Once Preap was busted for battery, immigration decided to hold him without bail while they considered sending his ass back to Cambodia. But since the battery charge does not fall under the statute, they reverted back to his marijuana charges as justification for doing so.

Preap was like, “this is some bullshit” and filed for habeas relief, which means he wanted to be lawfully charged or released, not hanging out and chilling in jail for no good reason.

The Ninth Circuit agreed with Preap, that if the government were to hold Preap for deportation after his marijuana charge, they should have done so at the time of that charge, not years later.

The rule in question is 8 U.S. Code § 1226

Subsection C2 reads: The Attorney General shall take into custody any alien who is deportable under section 1227(a)(2)(A)(i) of this title on the basis of an offense for which the alien has been sentence [1] to a term of imprisonment of at least 1 year.

So now the SCOTUS is being asked to determine if ICE should have to detain these people immediately upon release, or if there is no such time restriction implied, and ICE can detain them whenever it decides to.

The conservative justices Roberts, Thomas, Alito, Gorsuch, and Kavanaugh didn’t give a flying fuck about Preap and his bullshit argument. They decided if Preap did the crime, that he can do the time, even if it’s years later.

I think everyone understands the opposition, here. A guy does a crime, and afterwards, goes back and largely lives a decent life, he shouldn’t have to live in fear the rest of his life that one day the government will roll up on his shit and be like, “Sorry sucker.

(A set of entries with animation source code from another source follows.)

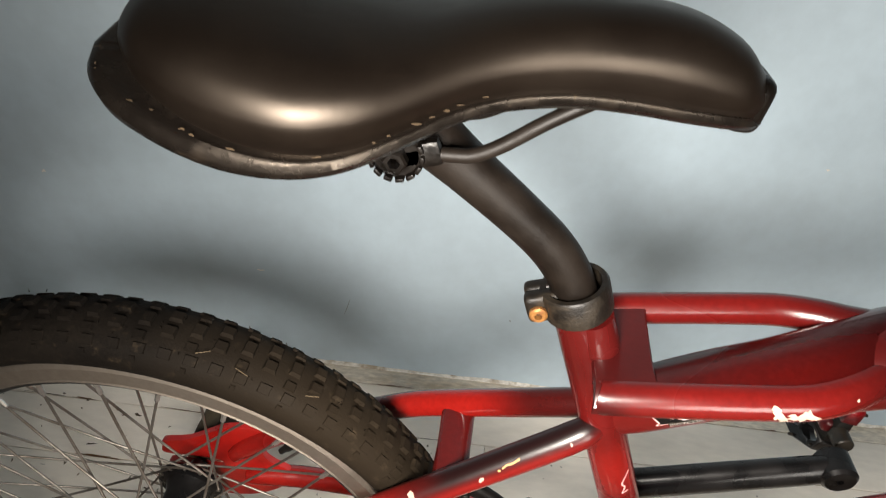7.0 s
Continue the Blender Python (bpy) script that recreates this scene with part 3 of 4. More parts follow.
TWO = ((0, 1), (1, 1), (1, 0.5), (0, 0.5), (0, 0), (1, 0))
for start in (-139.6, -133.2):
    bm = bmesh.new()
    for (u0, v0), (u1, v1) in zip(TWO, TWO[1:]):
        du, dv = (0.10, 0.11)
        lo_u, hi_u, lo_v, hi_v = min(u0, u1) - du, max(u0, u1) + du, min(v0, v1) - dv, max(v0, v1) + dv
        for n_ in range(4):
            a0, a1 = lo_u + (hi_u - lo_u) * n_ / 4, lo_u + (hi_u - lo_u) * (n_ + 1) / 4
            bm.faces.new([bm.verts.new(on_well(start + 3.9 * u, -0.0074 + 0.0056 * v, 0.0011 + 0.0002 * abs(v0 - v1))) for u, v in ((a0, lo_v), (a1, lo_v), (a1, hi_v), (a0, hi_v))])
    part("numeral", bm, GAP, decal, smooth=0)

# valve
va = math.atan2(0.389 - 0.2525, 0.110)
vd = Vector((math.cos(va), 0, math.sin(va)))
valve = part("valve", tube([(*(HUB + vd * 0.184), 0.004), (*(HUB + vd * 0.168), 0.0037), (*(HUB + vd * 0.1665), 0.0026), (*(HUB + vd * 0.160), 0.0026)], 14, 0), PLASTIC, bike, "black rubber valve stem")
part("valve_tip", tube([(*(HUB + vd * 0.185), 0.0046), (*(HUB + vd * 0.178), 0.0046)], 12, 0), STEEL, valve)

# frame tubes
ST_A, ST_B = (0.3975, 0.0, 0.291), (0.2800, 0.0, 0.5715)
ST_R = 0.0146
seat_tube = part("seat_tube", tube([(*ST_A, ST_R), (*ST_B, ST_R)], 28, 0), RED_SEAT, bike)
st_surf = on_tube(ST_A, ST_B, ST_R)
part("bottom_bracket_shell", disc(0.0235, -0.036, 0.036, BB, 36, 0.0015, 0.012), RED, bike)
part("bearing_cup", disc(0.0195, -0.042, -0.0355, BB, 30, 0.001), BLACK, bike)
part("bearing_cup", disc(0.0195, 0.0355, 0.045, BB, 30, 0.001), BLACK, bike)

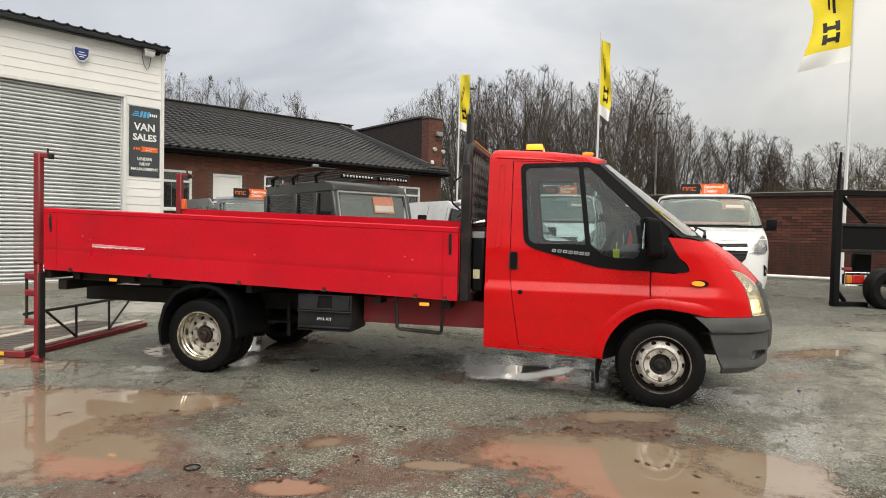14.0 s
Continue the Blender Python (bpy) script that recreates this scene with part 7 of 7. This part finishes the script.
DOME, SLIM, BIRCH = "tall bare winter tree with a rounded crown of dense twigs", "slender upright bare tree with fine twigs", "slender bare birch with drooping sparse twigs"
KINDS = [(22.0, 5.5, DOME, dict(seed=11, limbs=10)), (22.0, 5.5, DOME, dict(seed=23, limbs=9, fork=0.14)), (22.0, 5.5, DOME, dict(seed=37, limbs=11, fork=0.08)),
         (16.0, 2.2, SLIM, dict(seed=41, limbs=5, fork=0.12, low=0.15, counts=(8, 6, 4))), (16.0, 2.2, SLIM, dict(seed=43, limbs=4, fork=0.2, low=0.2, counts=(8, 6, 4))), (22.0, 2.8, BIRCH, dict(seed=47, limbs=4, fork=0.3, low=0.3, droop=0.7, counts=(8, 6, 4)))]
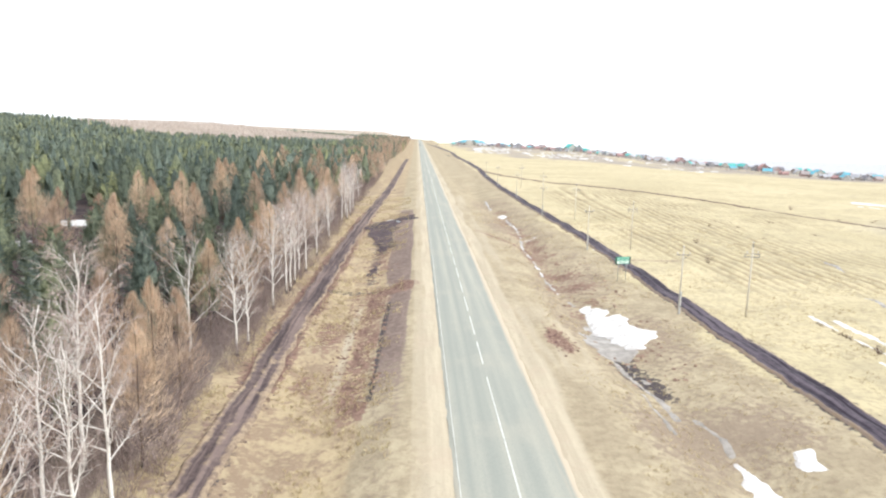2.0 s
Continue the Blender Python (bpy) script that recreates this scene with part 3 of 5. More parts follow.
def ribbon(name, line, half, material, ruts, step=0.8, lift=0.05, seed=0, edge_wob=0.35, split=0.0):
    """A rutted track laid over the ground along a broken line, smoothed."""
    P = np.array(line, float)
    seg = np.hypot(*np.diff(P, axis=0).T)
    at = np.concatenate([[0], np.cumsum(seg)])
    t = np.arange(0, at[-1], step)
    x, y = np.interp(t, at, P[:, 0]), np.interp(t, at, P[:, 1])
    k = max(3, int(14 / step)) | 1
    pad = lambda a: np.concatenate([2 * a[0] - a[k // 2:0:-1], a, 2 * a[-1] - a[-2:-k // 2 - 1:-1]])
    x, y = np.convolve(pad(x), np.ones(k) / k, "valid"), np.convolve(pad(y), np.ones(k) / k, "valid")
    n = min(len(x), len(t))
    x, y, t = x[:n], y[:n], t[:n]
    dx, dy = np.gradient(x), np.gradient(y)
    ln = np.hypot(dx, dy)
    nx, ny = dy / ln, -dx / ln
    us = np.linspace(-1, 1, 15)
    U, T = np.meshgrid(us, t)
    wide = half * (1 - edge_wob / 2 + edge_wob * vnoise(np.sign(U) * 9, T, 3.0, seed + 3))
    X, Y = x[:, None] + nx[:, None] * U * wide, y[:, None] + ny[:, None] * U * wide
    core = 1.1 - 1.05 * (np.abs(U) / 0.86) ** 6
    if split:
        part_way = split * (1 - sstep(Y, 75, 115))
        two = np.maximum(np.exp(-((U + 0.38) / 0.24) ** 2), 0.8 * np.exp(-((U - 0.42) / 0.2) ** 2))
        core = part_way * two * (0.62 + 0.28 * sstep(Y, 45, 80)) + (1 - part_way) * (1.1 - 1.1 * np.abs(U) ** 2.5)
    prof = np.zeros_like(U)
    for c, w, dep in ruts:
        prof -= dep * np.exp(-((U - c) / w) ** 2)
    Z = terrain(X, Y) + lift + prof + (vnoise(X, Y, 0.9, seed) - 0.5) * 0.10 - 0.5 * sstep(np.abs(U), 0.84, 1.0)
    return grid_mesh(name, X, Y, Z, material, (("across", U * 2.6 + seed), ("along", T * 0.05), ("core", core)))


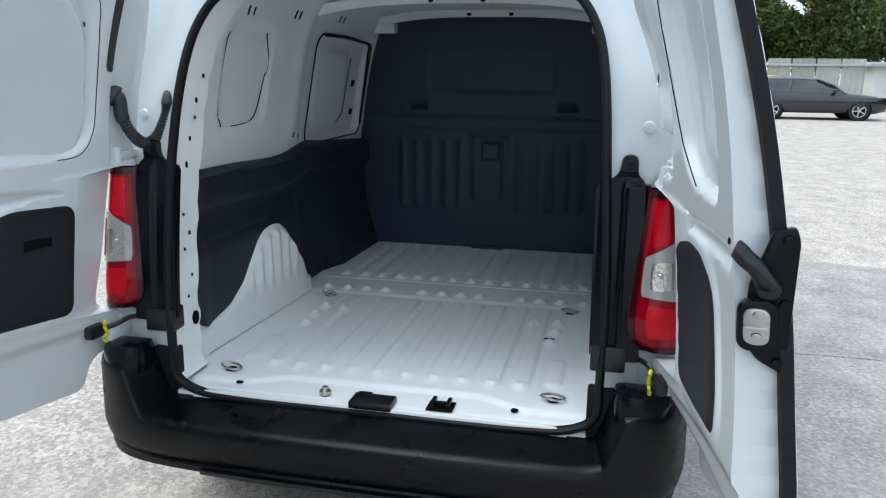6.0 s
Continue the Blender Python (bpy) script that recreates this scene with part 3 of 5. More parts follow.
part("dashboard", box(2.95, 3.45, -0.70, 0.70, 0.75, 1.06, 0.06), RUBBER, van)
# black boxes for the unseen underside, sized to keep the ground beneath dark
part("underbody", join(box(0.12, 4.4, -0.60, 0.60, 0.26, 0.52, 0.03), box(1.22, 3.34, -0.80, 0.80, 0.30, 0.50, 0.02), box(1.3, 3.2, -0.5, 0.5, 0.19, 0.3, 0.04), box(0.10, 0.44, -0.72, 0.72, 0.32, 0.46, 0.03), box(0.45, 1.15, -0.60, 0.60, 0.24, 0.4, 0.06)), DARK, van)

# ---- rear frame, seal, load space ----
def frame_point(y, z, fwd=0.0):
    a = np.abs(y)
    x0 = XO(z)
    x = x0 + (XR(z) + 0.004 - x0) * smooth((a - 0.63) / np.maximum(half(np.full_like(z, 0.2), z) - 0.63, 0.02)) - 0.02 * smooth((z - 1.55) / 0.2) * (1 - np.minimum(a / 0.7, 1) ** 2)
    return x + fwd, y, z


rear_frame = part("rear_frame", sheet(span(-0.86, 0.86, 0.0135), span(0.56, 1.815, 0.0135), lambda y, z: np.maximum.reduce([np.abs(y) - half(np.full_like(z, 0.2), z) + 0.004, -OPEN_SDF(y, z), z - 1.79 - 0.05 * (1 - np.minimum(np.abs(y) / 0.7, 1) ** 2), np.where(np.abs(y) > 0.54, 0.66, 0.562) - z]), frame_point, lambda y, z: frame_point(y, z, 0.02)), WHITE, van)


def open_path(grow, dx):
    out = []
    n = len(OPEN)
    for i, (y, z) in enumerate(OPEN):
        (ay, az), (by, bz) = OPEN[i - 1], OPEN[(i + 1) % n]
        t = Vector((by - ay, bz - az)).normalized()
        yy, zz = y + grow * t.y, z - grow * t.x
        x = float(frame_point(np.array([y]), np.array([z]))[0][0]) + dx
        out.append((x, yy, zz))
    return out


part("door_seal", sweep(open_path(0.004, -0.012), [(0.012 * math.cos(a), 0.017 * math.sin(a)) for a in np.linspace(0, 2 * math.pi, 10, endpoint=False)], True, up=(1, 0, 0)), RUBBER, van, "black rubber seal round the rear opening")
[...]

You’re out!”

But nonetheless, the right wing five didn’t give two shits, and were not willing to prevent the government from doling out justice how they see fit.

Breyer wrote a dissenting opinion, essentially feeling that this interpretation opens up Pandora’s box for the federal government to use this tool down the road, to get rid of immigrants in general outside the normal scope of the law. He’s probably right, but he lost anyway. So it doesn’t matter.